6:30 pm: This post has been updated.

As we noted in the wake of the deadly shooting in Tucson, the FBI’s background-check database—intended to keep guns out of the hands of criminals and the mentally ill—didn’t prevent Jared Loughner from obtaining a weapon because he hasn’t been declared mentally unfit by a court or been committed to a mental institution.

Federal law, however, also prohibits gun sales to anyone who’s an “unlawful user of or addicted to any controlled substance.” And although Loughner had failed the Army's drug screening process in 2008 when he admitted his drug use, this law didn’t keep him from obtaining a gun either, according to the Washington Post.

That's because a Clinton-era policy that instructed federal agencies not to report certain drug users to the database, according to the Post. The policy was created by then-Attorney General Janet Reno out of concern that drug users would be deterred from seeking treatment if they knew a drug test could land them in the FBI’s database and prevent them from purchasing a gun. An FBI official told the Post that a drug test undergone to enter the military counts as a voluntary test and would not be reported.
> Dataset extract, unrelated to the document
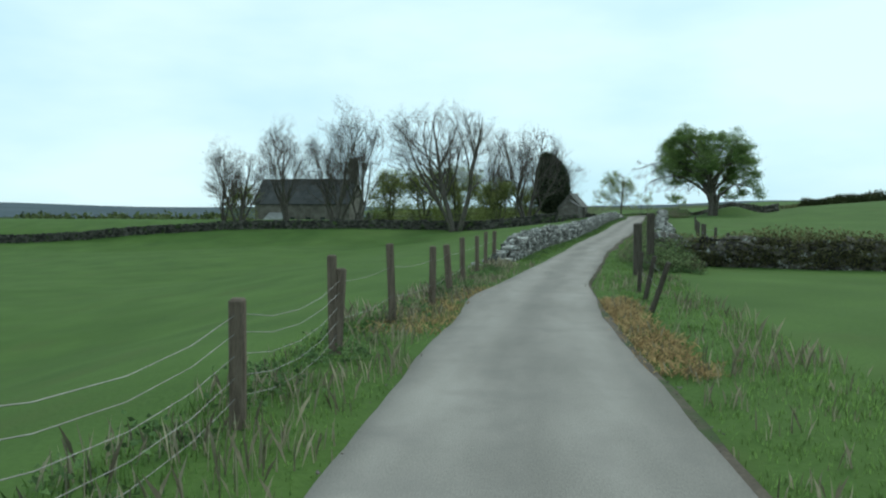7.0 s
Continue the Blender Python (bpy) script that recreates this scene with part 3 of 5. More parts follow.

Following the Virginia Tech shooting, Congress passed a law to strengthen both federal- and state-level reporting to the database. In many states, however, the law didn’t seem to make a difference—many still lag in reporting to the database.

And here’s another thing that didn’t change with the 2007 law: Defense Department policy. From the Post:

The Reno policy remained in place despite a 2007 law designed to improve the NICS. That law ordered all federal agencies to forward to the FBI the names of those ineligible under federal law to buy a gun from a licensed dealer. The law states that the names are to be sent at least quarterly, "notwithstanding any other law."

Despite the NICS Improvement Amendments Act, the Defense Department apparently did not change its policy. Drug test information is still not forwarded to the FBI to protect the privacy of the applicants, said Col. Thomas Collins, an Army spokesman.

Had Loughner made it into the FBI’s database after admitting his drug use, he would’ve stayed on it for a year and been unable to purchase his first gun.

Loughner’s second gun purchase—the semi-automatic that he’s accused of having used in the Tucson shooting—would have gone through anyway, unless the earlier denial prevented him from trying to purchase a weapon again.

A Defense Department official also told the Post that there is currently no statute that "clearly stipulates" under what conditions the department would have to report information about military applicants and recruits to the database.

Clarification: This post previously stated that Loughner was not permitted to enlist in the military because he failed a military drug test. In fact, he was not permitted to enlist because he failed the military’s drug screening process when he admitted that he was a drug user.